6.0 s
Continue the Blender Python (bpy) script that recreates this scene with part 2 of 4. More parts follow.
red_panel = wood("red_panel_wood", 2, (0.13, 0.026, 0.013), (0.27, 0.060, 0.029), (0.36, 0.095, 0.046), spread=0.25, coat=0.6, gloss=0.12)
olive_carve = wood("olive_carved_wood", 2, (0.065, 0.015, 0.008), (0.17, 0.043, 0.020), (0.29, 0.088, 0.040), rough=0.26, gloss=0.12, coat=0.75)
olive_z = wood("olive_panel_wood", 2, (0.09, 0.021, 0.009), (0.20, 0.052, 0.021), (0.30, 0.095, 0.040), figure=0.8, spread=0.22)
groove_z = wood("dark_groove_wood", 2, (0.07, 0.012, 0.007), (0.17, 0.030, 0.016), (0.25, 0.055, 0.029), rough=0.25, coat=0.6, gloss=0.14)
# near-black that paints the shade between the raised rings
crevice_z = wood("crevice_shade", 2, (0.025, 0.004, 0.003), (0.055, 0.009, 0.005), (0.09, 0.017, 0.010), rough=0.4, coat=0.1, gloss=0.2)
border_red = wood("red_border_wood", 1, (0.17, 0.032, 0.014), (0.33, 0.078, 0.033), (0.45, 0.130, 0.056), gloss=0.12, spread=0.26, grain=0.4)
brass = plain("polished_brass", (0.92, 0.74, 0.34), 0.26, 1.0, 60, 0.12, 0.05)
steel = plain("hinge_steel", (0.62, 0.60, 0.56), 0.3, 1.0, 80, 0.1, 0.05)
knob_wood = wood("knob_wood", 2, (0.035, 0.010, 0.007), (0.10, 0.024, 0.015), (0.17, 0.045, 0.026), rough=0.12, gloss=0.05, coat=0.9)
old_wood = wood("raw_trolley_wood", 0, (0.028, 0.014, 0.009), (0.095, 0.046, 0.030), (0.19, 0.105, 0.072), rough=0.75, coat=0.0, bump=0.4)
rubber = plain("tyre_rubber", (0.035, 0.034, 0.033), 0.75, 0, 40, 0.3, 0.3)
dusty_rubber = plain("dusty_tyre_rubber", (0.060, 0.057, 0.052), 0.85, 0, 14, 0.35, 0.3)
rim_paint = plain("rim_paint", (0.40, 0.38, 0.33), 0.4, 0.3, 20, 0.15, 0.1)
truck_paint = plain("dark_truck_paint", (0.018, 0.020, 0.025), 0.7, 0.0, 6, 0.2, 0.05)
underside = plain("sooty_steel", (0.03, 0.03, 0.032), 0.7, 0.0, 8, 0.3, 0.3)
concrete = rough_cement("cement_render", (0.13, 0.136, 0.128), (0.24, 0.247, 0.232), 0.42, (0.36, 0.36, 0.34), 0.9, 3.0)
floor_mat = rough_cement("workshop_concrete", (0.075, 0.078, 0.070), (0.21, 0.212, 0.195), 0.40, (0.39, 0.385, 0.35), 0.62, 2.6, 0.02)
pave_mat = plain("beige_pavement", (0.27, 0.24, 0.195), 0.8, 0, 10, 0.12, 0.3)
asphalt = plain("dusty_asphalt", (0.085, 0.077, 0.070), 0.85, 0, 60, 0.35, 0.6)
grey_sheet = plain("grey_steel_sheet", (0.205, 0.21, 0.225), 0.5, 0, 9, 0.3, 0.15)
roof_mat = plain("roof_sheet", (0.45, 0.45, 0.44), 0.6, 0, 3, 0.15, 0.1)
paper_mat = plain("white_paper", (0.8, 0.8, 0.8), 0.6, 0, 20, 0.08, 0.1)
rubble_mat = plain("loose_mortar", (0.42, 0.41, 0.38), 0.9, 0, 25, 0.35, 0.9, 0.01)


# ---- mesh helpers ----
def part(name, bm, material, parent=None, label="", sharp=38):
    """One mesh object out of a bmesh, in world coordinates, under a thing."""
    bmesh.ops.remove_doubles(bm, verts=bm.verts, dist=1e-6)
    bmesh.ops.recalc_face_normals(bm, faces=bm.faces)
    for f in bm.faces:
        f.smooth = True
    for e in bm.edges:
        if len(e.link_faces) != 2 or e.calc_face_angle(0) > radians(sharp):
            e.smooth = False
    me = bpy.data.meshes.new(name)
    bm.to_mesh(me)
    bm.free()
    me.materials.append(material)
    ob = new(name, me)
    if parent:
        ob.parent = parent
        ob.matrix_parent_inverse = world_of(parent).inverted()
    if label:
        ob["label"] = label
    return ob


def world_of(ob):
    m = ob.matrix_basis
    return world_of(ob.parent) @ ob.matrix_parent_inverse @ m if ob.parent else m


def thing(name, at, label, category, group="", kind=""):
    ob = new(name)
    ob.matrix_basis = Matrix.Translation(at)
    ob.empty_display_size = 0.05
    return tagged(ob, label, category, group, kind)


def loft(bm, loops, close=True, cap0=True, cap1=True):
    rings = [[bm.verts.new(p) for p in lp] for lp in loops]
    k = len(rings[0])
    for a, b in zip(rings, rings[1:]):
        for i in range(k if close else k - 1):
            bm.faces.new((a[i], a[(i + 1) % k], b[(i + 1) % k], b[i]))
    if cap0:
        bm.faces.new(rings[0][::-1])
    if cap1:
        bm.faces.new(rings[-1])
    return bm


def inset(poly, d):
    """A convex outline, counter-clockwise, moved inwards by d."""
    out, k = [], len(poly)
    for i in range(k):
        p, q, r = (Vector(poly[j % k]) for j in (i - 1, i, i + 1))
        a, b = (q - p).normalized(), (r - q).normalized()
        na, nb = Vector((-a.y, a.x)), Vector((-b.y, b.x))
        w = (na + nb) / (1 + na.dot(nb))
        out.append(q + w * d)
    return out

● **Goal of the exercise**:
Scan the listing above for the word "part" and copy every line that holds it.

● **The completed task**:
Continue the Blender Python (bpy) script that recreates this scene with part 2 of 4. More parts follow.
def part(name, bm, material, parent=None, label="", sharp=38):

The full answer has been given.